Having Serbs serving on the frontiers of Hungary resisting Ottoman attacks became widespread during the reign of Matthias Corvinus, who sought to recruit foreign nations for the sake of strengthening Hungary’s defences. Vengeful Serbians who were forced out of their homeland were eager to take the opportunity and fight against the Turkish invaders. Unfortunately, Hungarian efforts to stop these invaders were too late, and the Ottomans could not be stopped. The chain of fortresses in Vojvodina, such as Pétervárad and Zimony, after years of heroic struggle, eventually fell into the Ottoman hands. The victorious Turkish military campaigns not only displaced even more southern Slavic communities, forcing them to migrate northward, but also inflicted significant losses on the Hungarian population, causing a substantial decline in their number.
Following the event known as the Great Migrations of the Serbs, the ethnic equilibrium of former Southern regions of the Kingdom of Hungary changed once and for all in favour of Southern Slavs.
By the 18th century, with the region’s incorporation into the Habsburg monarchy after the departure of the Ottomans, the ruling dynasty had restored the old Hungarian practice of using Croats and Serbs as border guards. The so-called Military Frontier was established on the Southern edges of the Empire. Much like in the past, under the new patronage, the immigrant Slav population fleeing the Ottoman Empire was granted land and an array of privileges in return for defending the Empire against Ottoman incursions. The package of granted rights was expanded, allowing the South Slavic population to elect their local leader, called the Vojvode. This development marked the emergence of Vojvodina as a distinct entity set apart from other border territories.
Desolate and devastated after the Turkish wars, Vojvodina became the Austrian, and later Austria-Hungarian Wild West.
Albeit it was located in the middle of Europe, hardly anything survived after centuries of fighting—as a result, the Viennese court recognized the necessity of implementing resettlement and colonization initiatives for the much-needed revitalization of the war-torn region. Following these initiatives, in the 18th–19th centuries, the region witnessed an influx of new settlers from all across the Empire, including but not limited to Jews, Germans, Hungarians, Romanians, Serbs, Croats, Rusyns, Slovaks and others.
The newly arrived settlers created several new towns and villages, such as Újvidék (Novi Sad), now the centre of the region, but also repopulated some old ones, such as Szabadka (Subotica), Szombor (Sombor), Pétervárad (Petrovaradin), and many others. After the Austro-Hungarian compromise of 1867 and the abolishment of the military frontier, Vojvodina witnessed a remarkable economic development under the jurisdiction of the Hungarian crown, thanks to its inhabitants’ relentless efforts and unwavering determination to bring the region back to life.
Despite the horrendous impact of the two World Wars, the region’s separation from Hungary and the Yugoslav wars, which inflicted losses on all the ethnic groups living in the region, the Autonomous Province of Vojvodina is still a highly developed part of Serbia with a prosperous economy and close ties to Hungary.
Vojvodina is rightfully regarded as ‘the breadbasket of Serbia’,
supplying the country with meat, and corn.
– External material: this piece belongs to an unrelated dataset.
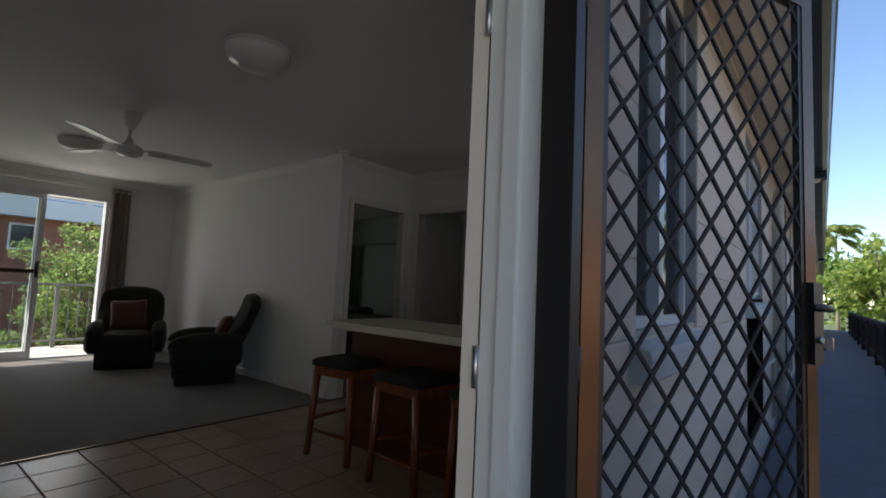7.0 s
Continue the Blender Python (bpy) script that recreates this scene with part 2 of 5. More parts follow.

The region’s diversified economic activity also includes petroleum and natural gas extraction near Vršac and Kikinda. The settlement of Pančevo is, in turn, home to Vojvodina’s heavy industry complex. Governmental leadership is represented by Igor Mirović, whereas István Pásztor, an ethnic Hungarian man from Vojvodina is the leader of the Alliance of Vojvodina Hungarians, a regional political party, who is also the president of the regional assembly.
Numerous landmarks in Vojvodina stand as enduring testaments to the rich Hungarian heritage of the region. For instance, a castle near Nagybecskerek (Zrenjanin), named Kaštel Ečka, is the place where the famous Hungarian conductor and composer Ferenc Liszt performed. The Pétervárad (Petrovaradin) Fortress, initially built by Cistercian monks and King Béla IV of Hungary upon the ruins of the ancient Roman fortress of Cusum, is a relic of the Turkish-Hungarian wars, the stones of which bear silent witness to the courageous Christians defenders of Hungary and Europe. In addition, the Hungarian Secession buildings of Szabadka, such as the Raichle Palace, Municipal Library, City Hall and Vojnića Palace also testify to the region’s Hungarian cultural legacy.